### WRITTEN EXERCISE
Begin with the first line and repeat exactly through the line containing "turn = (Vector(target)"; leave every image out.
___ DATA BLOCK ___
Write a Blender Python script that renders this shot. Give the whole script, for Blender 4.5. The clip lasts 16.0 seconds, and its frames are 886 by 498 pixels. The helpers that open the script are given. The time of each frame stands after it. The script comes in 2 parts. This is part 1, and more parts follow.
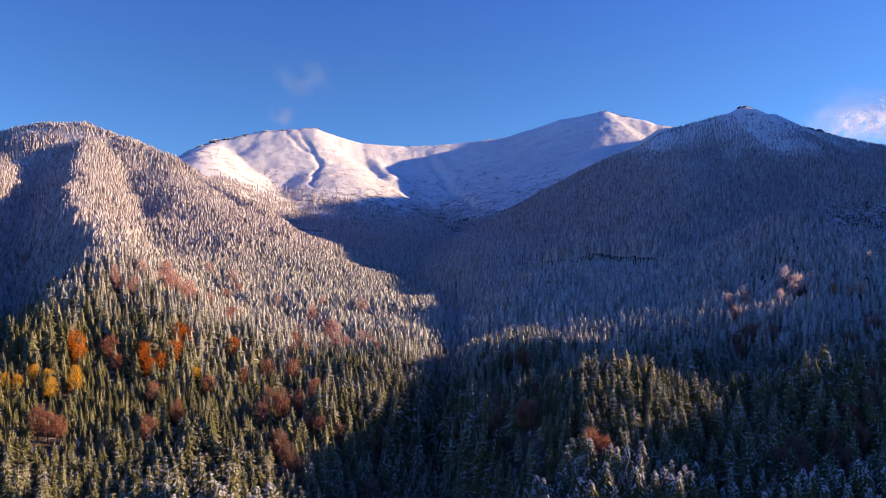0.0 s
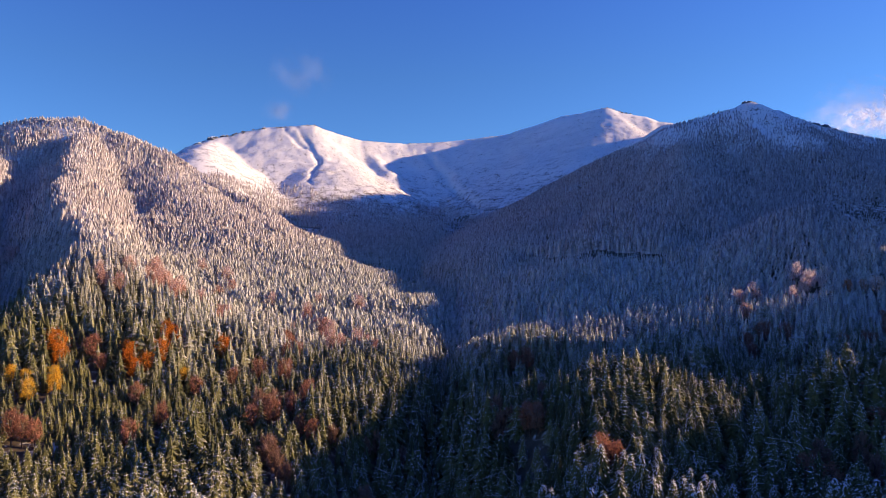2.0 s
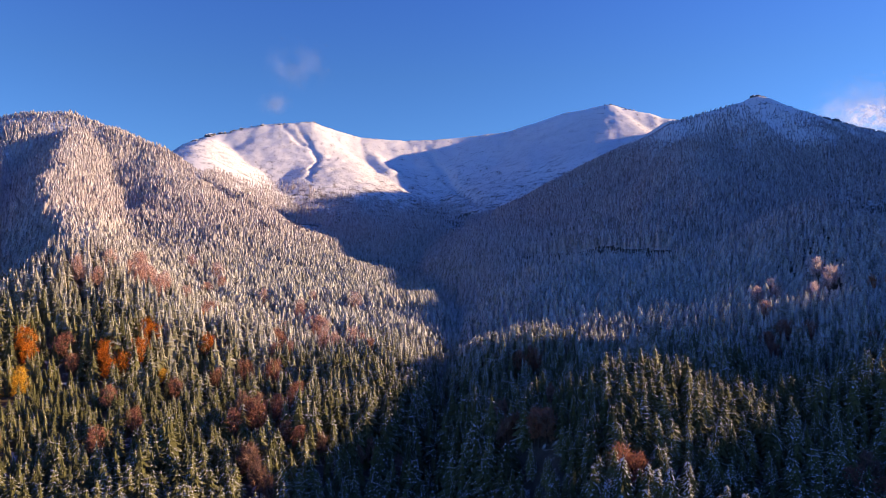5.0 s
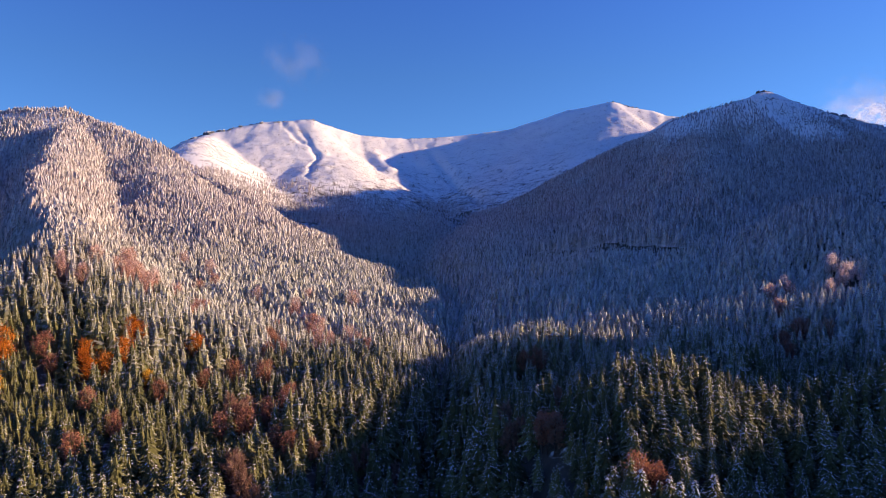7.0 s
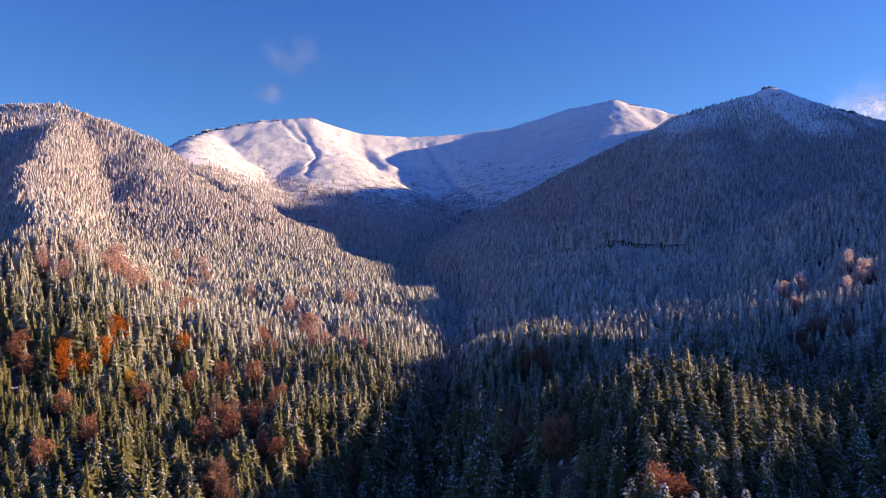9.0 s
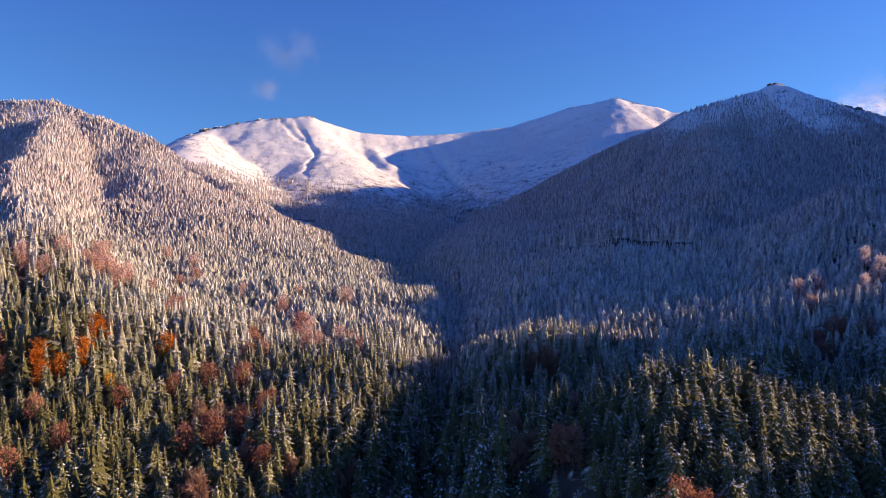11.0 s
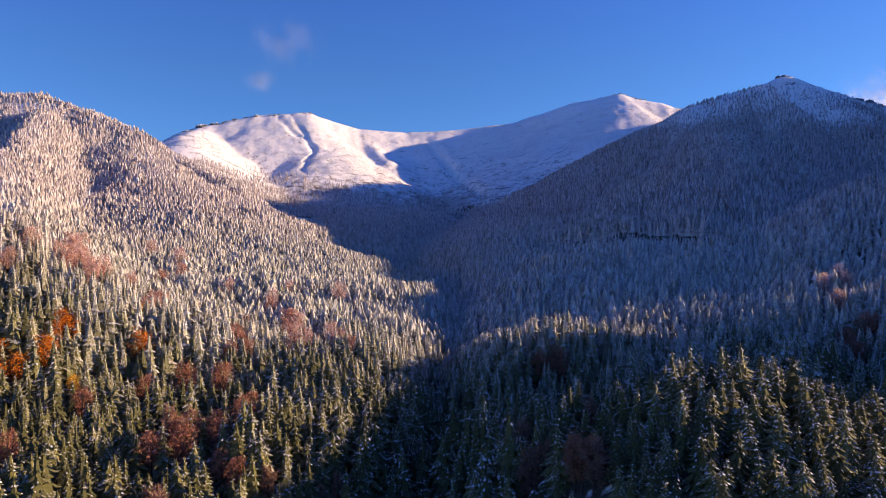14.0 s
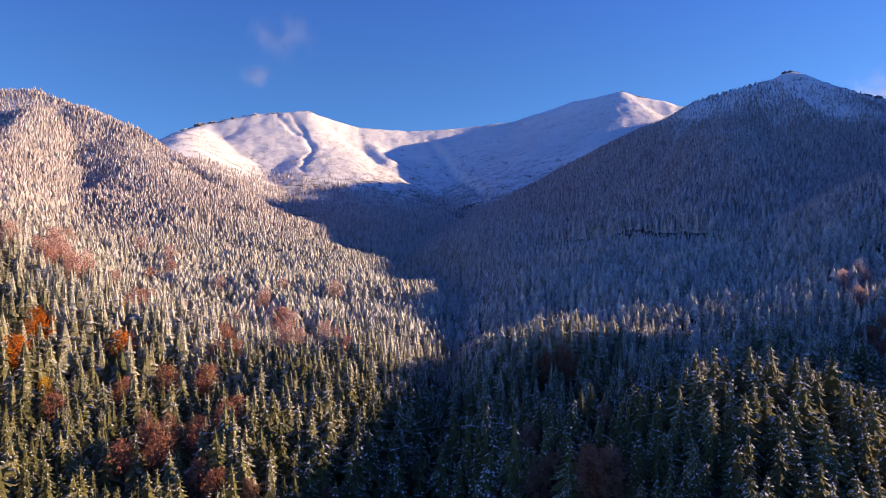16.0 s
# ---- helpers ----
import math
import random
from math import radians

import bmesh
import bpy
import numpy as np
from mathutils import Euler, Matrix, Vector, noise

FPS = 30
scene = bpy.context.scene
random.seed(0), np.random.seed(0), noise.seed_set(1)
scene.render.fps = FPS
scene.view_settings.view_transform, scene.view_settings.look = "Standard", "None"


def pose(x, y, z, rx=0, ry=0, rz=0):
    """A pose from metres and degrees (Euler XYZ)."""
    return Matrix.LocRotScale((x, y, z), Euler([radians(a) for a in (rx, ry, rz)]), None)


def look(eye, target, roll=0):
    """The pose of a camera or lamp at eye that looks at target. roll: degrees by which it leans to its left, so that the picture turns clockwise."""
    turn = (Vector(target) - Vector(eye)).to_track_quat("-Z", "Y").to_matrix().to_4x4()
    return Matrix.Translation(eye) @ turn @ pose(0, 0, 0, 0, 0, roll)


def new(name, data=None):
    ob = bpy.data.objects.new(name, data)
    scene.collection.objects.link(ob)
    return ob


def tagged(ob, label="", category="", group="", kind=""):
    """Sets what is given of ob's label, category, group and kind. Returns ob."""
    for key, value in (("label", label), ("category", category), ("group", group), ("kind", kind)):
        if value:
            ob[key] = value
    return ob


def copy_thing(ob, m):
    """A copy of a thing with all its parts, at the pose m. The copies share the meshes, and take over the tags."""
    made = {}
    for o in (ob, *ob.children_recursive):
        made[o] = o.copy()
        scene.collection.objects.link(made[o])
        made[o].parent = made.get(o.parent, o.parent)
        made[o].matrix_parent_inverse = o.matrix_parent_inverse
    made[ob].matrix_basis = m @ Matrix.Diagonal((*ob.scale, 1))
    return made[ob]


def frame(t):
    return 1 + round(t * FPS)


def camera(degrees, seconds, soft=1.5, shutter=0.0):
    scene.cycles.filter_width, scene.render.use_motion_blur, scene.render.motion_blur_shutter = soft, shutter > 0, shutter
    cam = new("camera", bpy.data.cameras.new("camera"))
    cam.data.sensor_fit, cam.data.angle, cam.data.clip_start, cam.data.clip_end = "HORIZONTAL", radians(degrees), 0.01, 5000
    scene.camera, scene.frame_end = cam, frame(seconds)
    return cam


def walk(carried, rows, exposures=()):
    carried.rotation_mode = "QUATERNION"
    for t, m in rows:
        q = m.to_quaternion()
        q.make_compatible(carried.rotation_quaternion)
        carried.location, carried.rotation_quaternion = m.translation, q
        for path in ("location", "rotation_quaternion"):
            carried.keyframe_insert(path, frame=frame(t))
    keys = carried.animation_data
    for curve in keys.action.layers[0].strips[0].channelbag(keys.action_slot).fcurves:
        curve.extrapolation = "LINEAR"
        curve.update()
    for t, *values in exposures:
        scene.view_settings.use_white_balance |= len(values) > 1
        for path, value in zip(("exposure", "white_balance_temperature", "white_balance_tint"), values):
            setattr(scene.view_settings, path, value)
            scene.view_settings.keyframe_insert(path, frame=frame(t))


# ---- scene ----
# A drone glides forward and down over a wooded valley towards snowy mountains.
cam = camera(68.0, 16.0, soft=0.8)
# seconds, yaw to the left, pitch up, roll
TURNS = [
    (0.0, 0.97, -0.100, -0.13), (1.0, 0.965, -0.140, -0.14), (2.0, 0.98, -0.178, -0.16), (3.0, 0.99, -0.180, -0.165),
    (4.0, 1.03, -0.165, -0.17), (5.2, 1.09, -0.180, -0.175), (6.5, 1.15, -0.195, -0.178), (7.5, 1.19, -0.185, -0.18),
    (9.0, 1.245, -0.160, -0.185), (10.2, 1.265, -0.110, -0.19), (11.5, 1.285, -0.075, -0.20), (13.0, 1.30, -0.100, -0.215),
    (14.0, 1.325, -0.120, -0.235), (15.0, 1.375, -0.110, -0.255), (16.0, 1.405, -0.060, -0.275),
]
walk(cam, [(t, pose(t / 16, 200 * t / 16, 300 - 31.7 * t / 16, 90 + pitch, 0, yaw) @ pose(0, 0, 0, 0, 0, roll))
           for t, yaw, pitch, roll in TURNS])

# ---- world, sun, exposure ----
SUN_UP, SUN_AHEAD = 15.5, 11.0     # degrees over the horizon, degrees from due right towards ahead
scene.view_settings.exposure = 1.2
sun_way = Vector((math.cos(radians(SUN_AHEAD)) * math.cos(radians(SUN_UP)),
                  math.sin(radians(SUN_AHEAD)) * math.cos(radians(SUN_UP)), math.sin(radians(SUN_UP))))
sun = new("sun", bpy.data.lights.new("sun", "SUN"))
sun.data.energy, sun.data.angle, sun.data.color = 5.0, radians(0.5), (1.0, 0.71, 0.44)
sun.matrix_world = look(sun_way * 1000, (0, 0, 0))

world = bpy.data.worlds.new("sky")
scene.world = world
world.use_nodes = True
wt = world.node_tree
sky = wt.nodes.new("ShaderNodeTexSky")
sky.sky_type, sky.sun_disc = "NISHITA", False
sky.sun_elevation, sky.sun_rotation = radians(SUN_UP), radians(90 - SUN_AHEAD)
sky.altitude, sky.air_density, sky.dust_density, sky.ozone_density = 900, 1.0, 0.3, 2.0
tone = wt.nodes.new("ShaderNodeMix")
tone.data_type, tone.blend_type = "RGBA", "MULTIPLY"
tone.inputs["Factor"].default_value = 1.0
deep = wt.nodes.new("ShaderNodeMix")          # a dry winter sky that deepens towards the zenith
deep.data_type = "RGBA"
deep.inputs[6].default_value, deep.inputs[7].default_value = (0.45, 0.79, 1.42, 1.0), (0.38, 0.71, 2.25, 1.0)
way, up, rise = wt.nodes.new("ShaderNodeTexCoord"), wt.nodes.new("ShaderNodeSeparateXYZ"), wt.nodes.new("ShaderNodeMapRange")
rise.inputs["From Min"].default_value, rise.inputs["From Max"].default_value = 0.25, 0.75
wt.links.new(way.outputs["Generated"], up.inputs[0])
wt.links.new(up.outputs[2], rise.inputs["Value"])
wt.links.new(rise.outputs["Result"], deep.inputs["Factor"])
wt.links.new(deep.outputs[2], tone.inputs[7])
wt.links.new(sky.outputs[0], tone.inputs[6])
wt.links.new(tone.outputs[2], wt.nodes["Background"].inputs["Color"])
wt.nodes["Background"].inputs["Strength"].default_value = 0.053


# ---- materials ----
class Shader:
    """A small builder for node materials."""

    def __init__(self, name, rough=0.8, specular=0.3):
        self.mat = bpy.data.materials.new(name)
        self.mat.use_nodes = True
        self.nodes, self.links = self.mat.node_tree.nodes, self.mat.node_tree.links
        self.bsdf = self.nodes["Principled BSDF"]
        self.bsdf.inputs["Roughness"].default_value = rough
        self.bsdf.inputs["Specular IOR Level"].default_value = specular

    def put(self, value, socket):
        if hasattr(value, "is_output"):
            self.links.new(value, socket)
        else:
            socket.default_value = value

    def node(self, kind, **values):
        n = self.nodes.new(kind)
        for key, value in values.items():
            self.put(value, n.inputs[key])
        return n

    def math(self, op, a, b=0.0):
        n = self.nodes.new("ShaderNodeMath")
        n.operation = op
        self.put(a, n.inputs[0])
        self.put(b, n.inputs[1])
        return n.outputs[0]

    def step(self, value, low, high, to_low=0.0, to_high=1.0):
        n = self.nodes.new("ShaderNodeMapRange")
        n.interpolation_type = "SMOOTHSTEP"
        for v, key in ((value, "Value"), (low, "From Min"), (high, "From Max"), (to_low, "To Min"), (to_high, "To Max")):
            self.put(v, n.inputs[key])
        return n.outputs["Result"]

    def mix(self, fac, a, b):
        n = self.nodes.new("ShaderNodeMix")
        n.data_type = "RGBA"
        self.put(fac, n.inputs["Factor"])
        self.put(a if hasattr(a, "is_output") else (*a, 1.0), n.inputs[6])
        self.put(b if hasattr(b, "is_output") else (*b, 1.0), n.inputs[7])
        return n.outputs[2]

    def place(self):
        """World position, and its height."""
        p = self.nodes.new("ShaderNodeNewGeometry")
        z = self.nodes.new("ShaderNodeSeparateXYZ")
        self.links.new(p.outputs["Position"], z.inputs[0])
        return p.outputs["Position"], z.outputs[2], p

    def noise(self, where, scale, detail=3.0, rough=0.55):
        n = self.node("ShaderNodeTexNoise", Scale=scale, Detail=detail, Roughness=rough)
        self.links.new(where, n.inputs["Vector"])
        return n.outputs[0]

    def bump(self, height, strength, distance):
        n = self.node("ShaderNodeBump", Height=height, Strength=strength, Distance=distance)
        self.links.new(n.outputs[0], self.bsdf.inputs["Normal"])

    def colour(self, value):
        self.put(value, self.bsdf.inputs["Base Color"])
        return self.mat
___
### SOLUTION TO THIS EXERCISE
Write a Blender Python script that renders this shot. Give the whole script, for Blender 4.5. The clip lasts 16.0 seconds, and its frames are 886 by 498 pixels. The helpers that open the script are given. The time of each frame stands after it. The script comes in 2 parts. This is part 1, and more parts follow.
0.0 s
2.0 s
5.0 s
7.0 s
9.0 s
11.0 s
14.0 s
16.0 s
# ---- helpers ----
import math
import random
from math import radians

import bmesh
import bpy
import numpy as np
from mathutils import Euler, Matrix, Vector, noise

FPS = 30
scene = bpy.context.scene
random.seed(0), np.random.seed(0), noise.seed_set(1)
scene.render.fps = FPS
scene.view_settings.view_transform, scene.view_settings.look = "Standard", "None"


def pose(x, y, z, rx=0, ry=0, rz=0):
    """A pose from metres and degrees (Euler XYZ)."""
    return Matrix.LocRotScale((x, y, z), Euler([radians(a) for a in (rx, ry, rz)]), None)


def look(eye, target, roll=0):
    """The pose of a camera or lamp at eye that looks at target. roll: degrees by which it leans to its left, so that the picture turns clockwise."""
    turn = (Vector(target) - Vector(eye)).to_track_quat("-Z", "Y").to_matrix().to_4x4()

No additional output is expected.